> _Set exercise_
Filter the data below for the string "objects" and copy each matching line.
####################
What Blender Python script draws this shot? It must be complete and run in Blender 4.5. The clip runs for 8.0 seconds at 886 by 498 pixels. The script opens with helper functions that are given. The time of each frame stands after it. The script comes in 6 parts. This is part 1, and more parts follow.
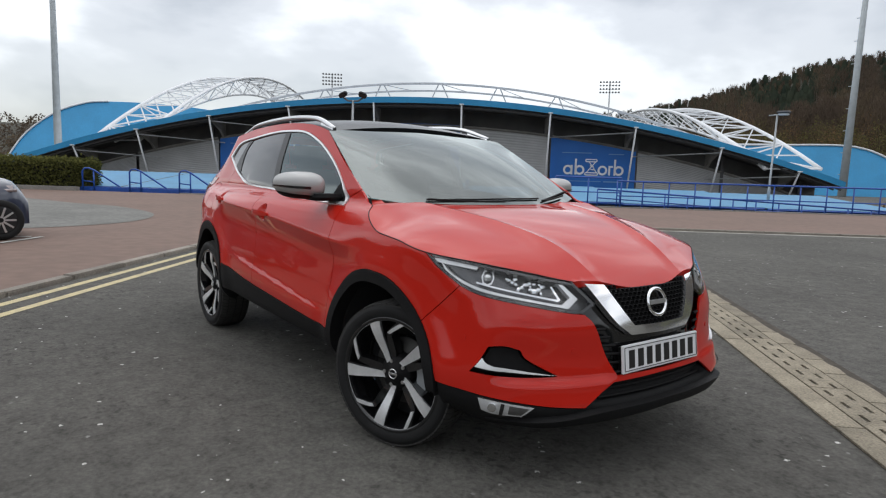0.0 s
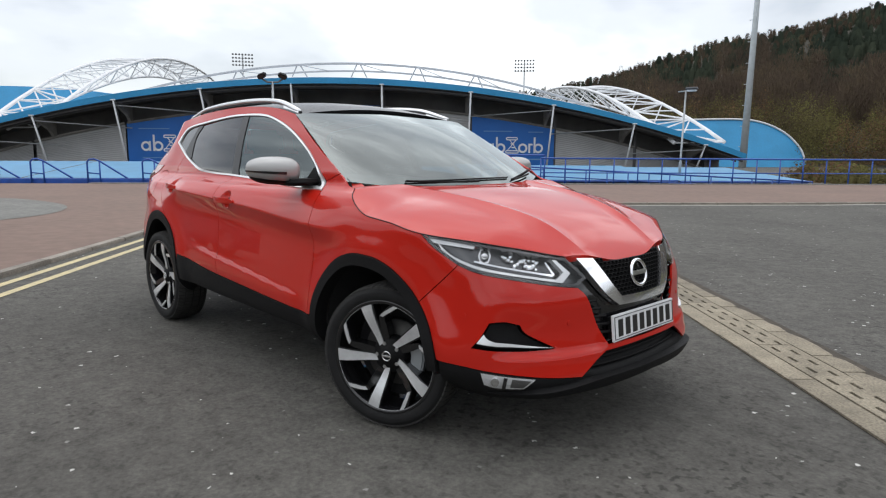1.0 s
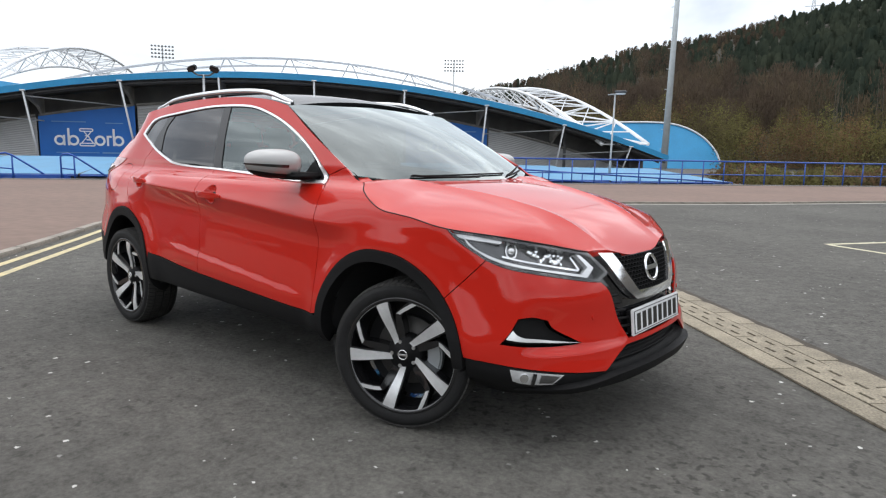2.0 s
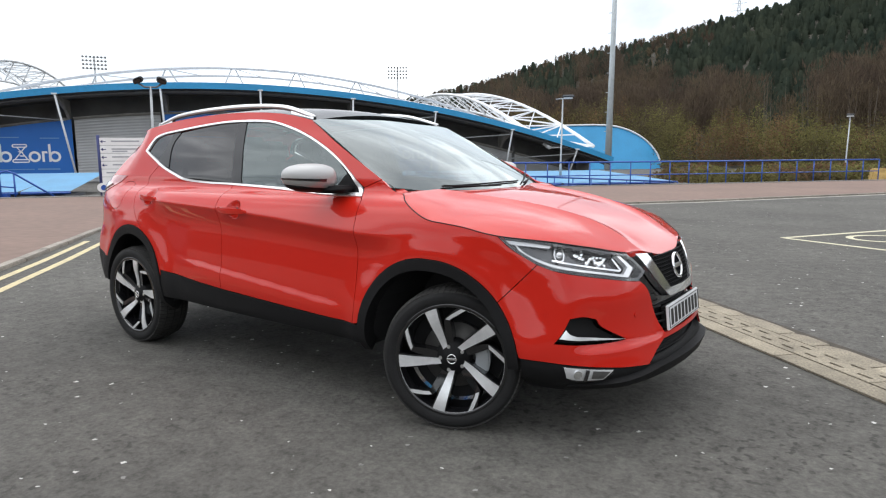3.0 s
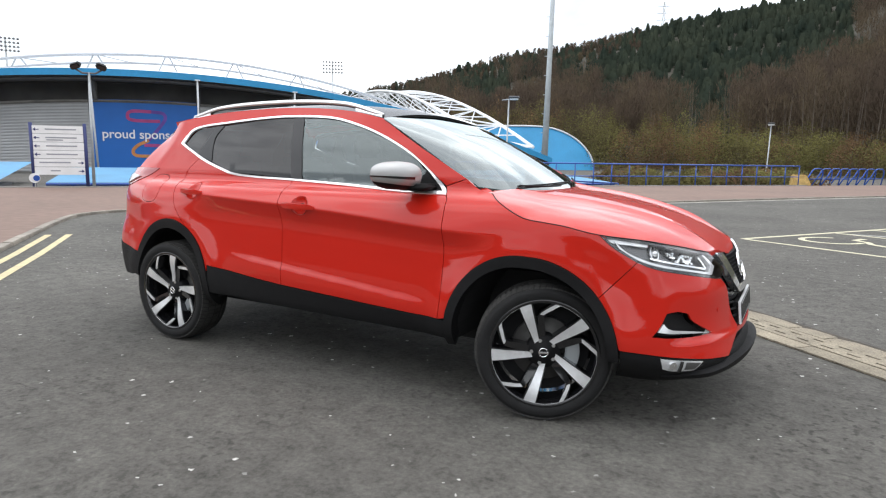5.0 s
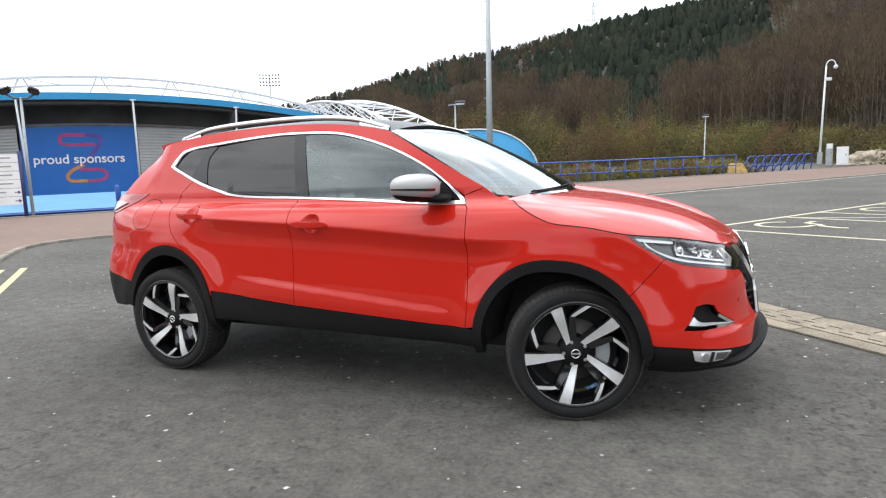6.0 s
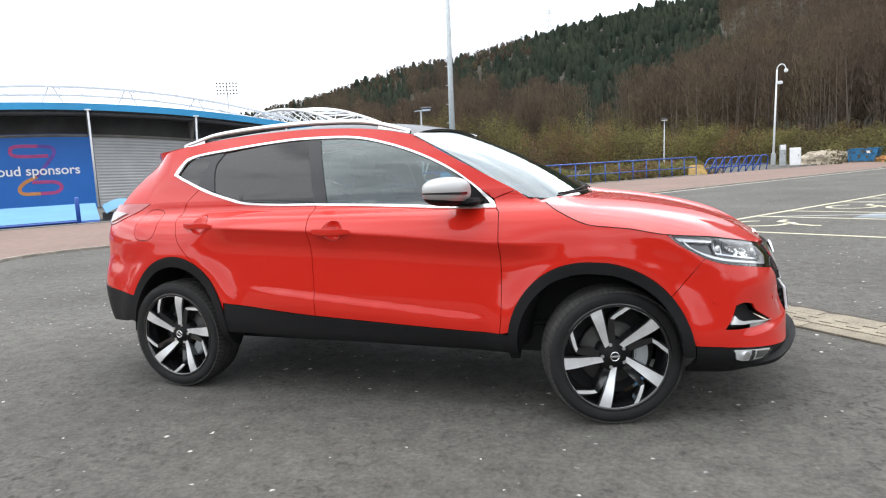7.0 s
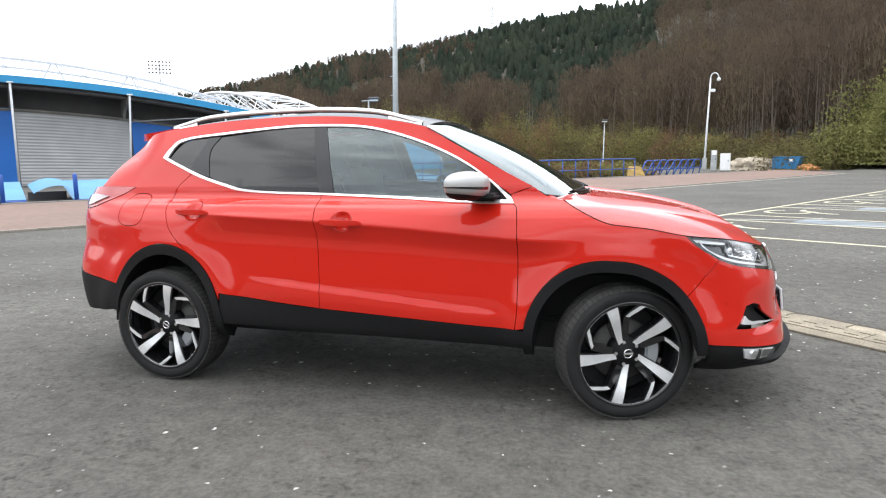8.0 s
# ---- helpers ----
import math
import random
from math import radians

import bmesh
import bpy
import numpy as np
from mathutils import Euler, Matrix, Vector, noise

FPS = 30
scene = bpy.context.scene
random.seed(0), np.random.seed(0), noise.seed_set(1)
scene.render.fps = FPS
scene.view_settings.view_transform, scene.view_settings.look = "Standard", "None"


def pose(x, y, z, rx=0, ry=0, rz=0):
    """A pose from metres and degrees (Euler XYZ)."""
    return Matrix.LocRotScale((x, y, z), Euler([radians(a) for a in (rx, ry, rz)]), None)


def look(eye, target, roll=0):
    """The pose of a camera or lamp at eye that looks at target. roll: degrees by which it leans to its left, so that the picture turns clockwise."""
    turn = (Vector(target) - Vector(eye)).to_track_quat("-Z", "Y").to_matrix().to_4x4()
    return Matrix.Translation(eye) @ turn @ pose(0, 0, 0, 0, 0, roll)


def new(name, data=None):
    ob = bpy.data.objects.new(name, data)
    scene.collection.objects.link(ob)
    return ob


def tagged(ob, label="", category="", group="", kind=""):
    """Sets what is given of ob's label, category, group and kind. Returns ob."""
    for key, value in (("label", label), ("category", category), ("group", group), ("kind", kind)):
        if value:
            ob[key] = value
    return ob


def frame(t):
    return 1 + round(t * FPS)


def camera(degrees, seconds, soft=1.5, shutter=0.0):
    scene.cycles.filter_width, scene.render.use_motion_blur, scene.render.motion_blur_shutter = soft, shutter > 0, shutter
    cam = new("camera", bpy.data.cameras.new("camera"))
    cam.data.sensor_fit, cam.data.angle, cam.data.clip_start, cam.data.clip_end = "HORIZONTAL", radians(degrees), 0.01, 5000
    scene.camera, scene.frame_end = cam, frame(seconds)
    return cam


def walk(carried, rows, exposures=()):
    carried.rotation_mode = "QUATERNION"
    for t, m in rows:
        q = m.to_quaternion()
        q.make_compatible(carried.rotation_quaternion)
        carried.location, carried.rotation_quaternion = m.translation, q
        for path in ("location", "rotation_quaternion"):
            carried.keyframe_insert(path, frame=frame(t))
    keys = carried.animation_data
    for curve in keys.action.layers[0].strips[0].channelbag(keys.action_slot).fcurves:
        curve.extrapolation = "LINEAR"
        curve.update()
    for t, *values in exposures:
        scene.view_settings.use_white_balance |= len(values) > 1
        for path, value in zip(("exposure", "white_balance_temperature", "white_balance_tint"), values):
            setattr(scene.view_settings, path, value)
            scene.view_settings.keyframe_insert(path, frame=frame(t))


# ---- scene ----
####################
> _Full solution_
    ob = bpy.data.objects.new(name, data)
    scene.collection.objects.link(ob)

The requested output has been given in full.